Pictures may speak a thousand words, but there’s nothing that New Local likes more than hearing from people. And so, we attempted to distil the behaviours and values that shape community-powered leadership. In 45 minutes.

This is what we learned: 

  • Community powered leadership is from the back.  

These leaders are not boastful or attention-seeking, but support others to shine. They turn up, every day, to encourage people – to celebrate the small wins, and to praise efforts of those who have contributed to the achievement. Nothing is done alone and a community-powered leader recognises that and empowers communities to take both the lead and the credit. As one participant summed: “It’s about the soft light, not the spotlight”.

  • Community-powered leadership is empathetic and honest.  

These leaders know when to devolve responsibility and are open to learning from failure. They are calm, and reflect – but listen. Hard. They show empathy for the circumstances and try to understand the root causes. They take pride in their role and value their sense of public duty, but give others the time and space to think. These leaders are interested in conversation AND action – being honest about what is possible but by establishing trust through doing.  

  • Community-powered leadership challenges the status quo – in the thinking and the doing.  

They are focused on change: to the system, to the organisation – to people’s lives, and to themselves. They value qualitative insights alongside the quantitative data and are prepared to try new approaches. Leaders recognise the inequitable distribution of power and money and stand up for what they believe in, role-modelling behaviours that signal a sea change.

One participant shared this quote from Alice Walker as a guiding principle: “The most common way people give up their power is by thinking they don’t have any.” 

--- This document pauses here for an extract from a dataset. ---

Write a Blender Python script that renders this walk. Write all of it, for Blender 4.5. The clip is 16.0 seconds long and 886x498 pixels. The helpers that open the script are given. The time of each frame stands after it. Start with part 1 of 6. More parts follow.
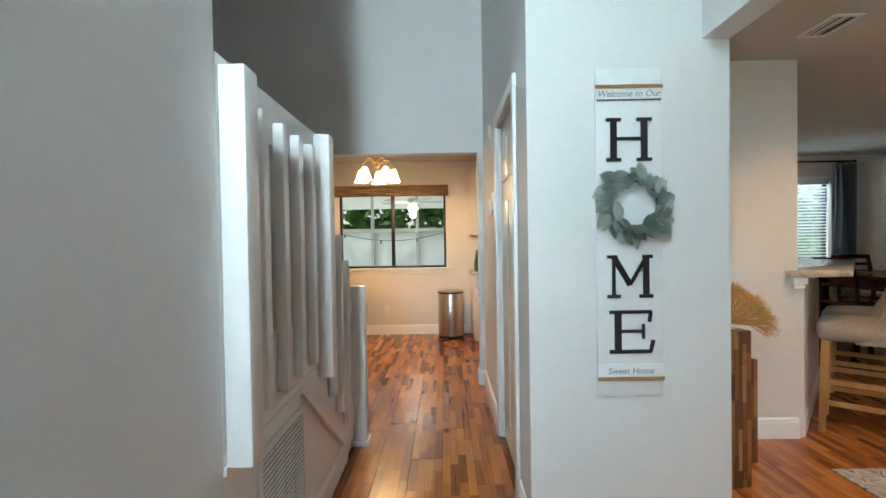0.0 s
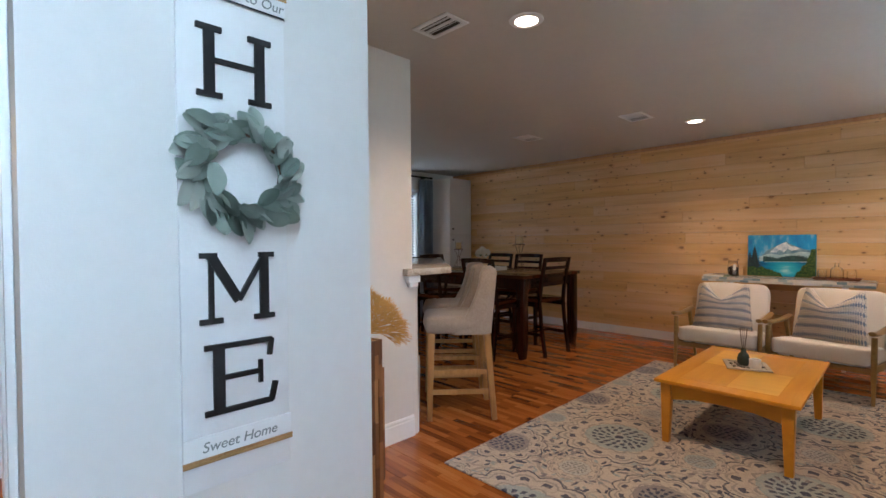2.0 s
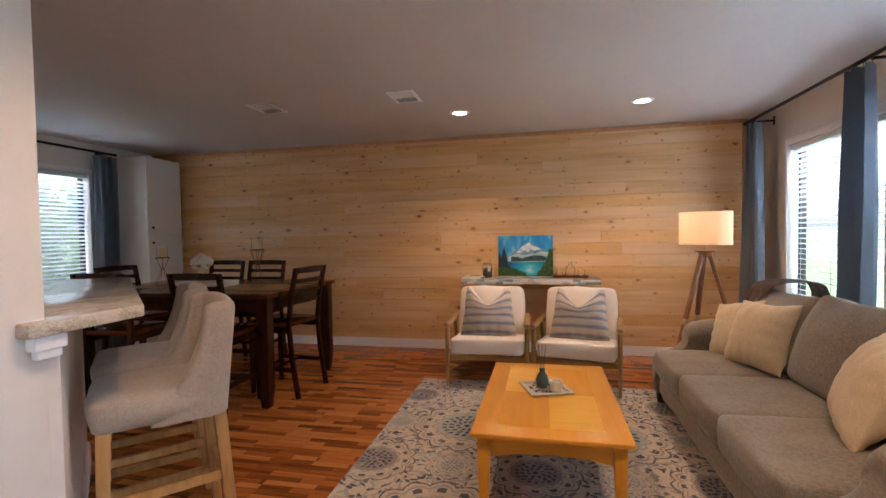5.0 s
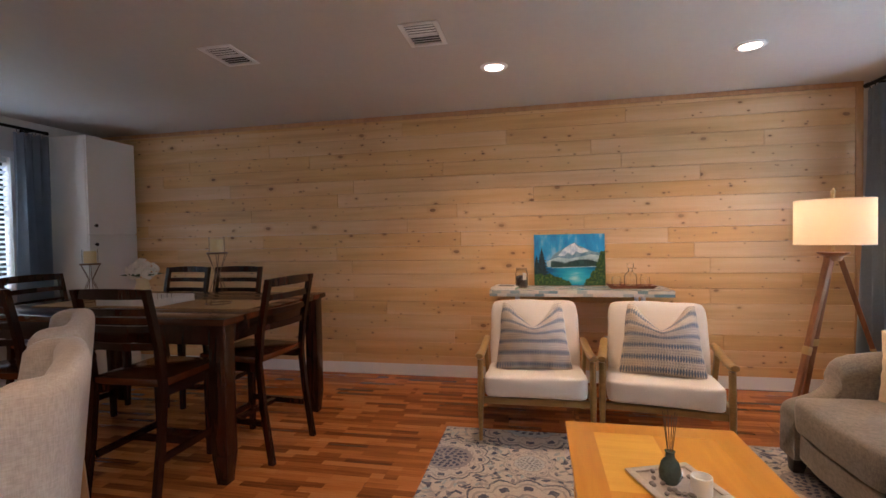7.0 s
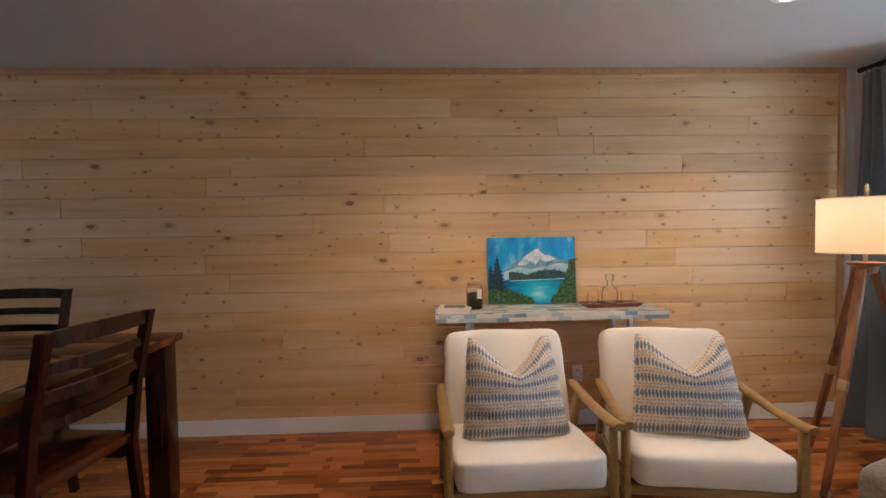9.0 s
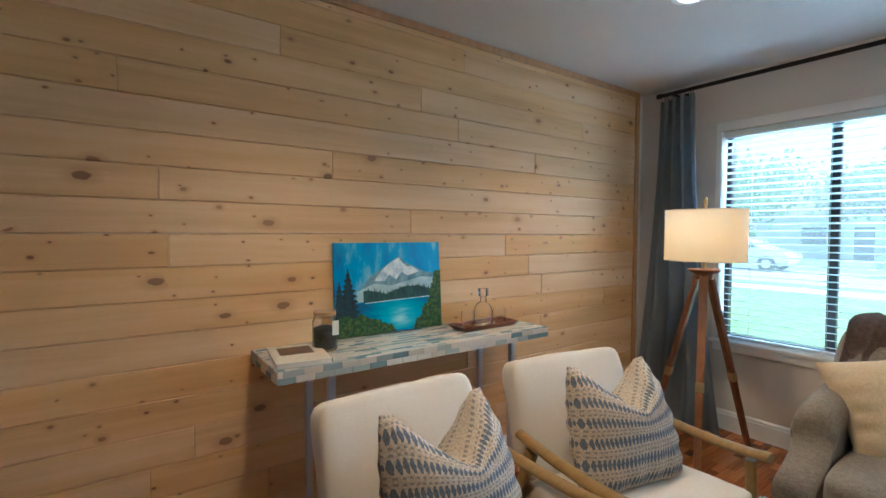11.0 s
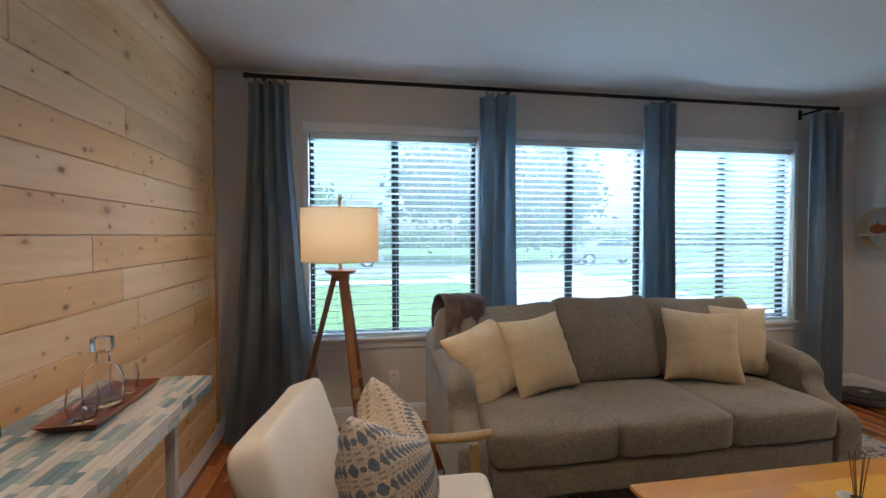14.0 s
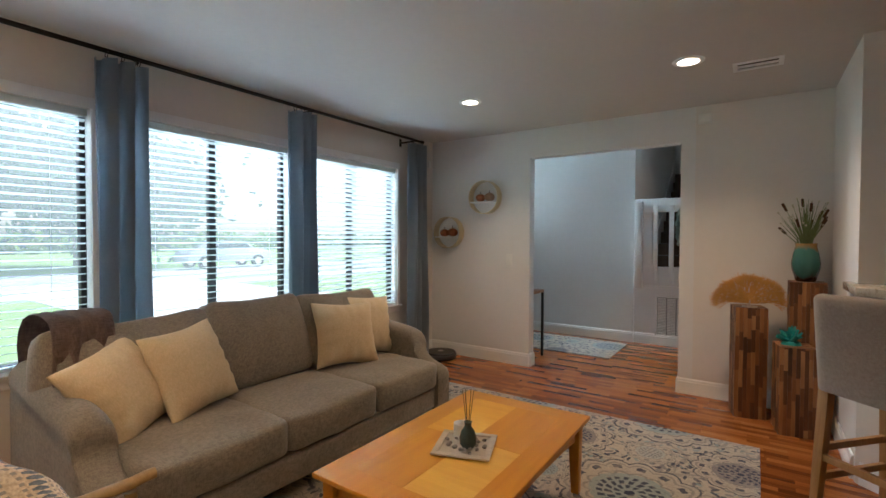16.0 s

  • Community-powered leadership is connecting and convening – of ideas, of people and of action.  

It’s not about thinking in silos. It’s about being open to possibilities, spotting opportunities and connections for better working both vertically and horizontally. It’s about trusting communities, letting go of power and control (and responsibility and accountability) and being willing to embrace risk. It’s about enabling others around them to be truly in it together for the benefit of our communities.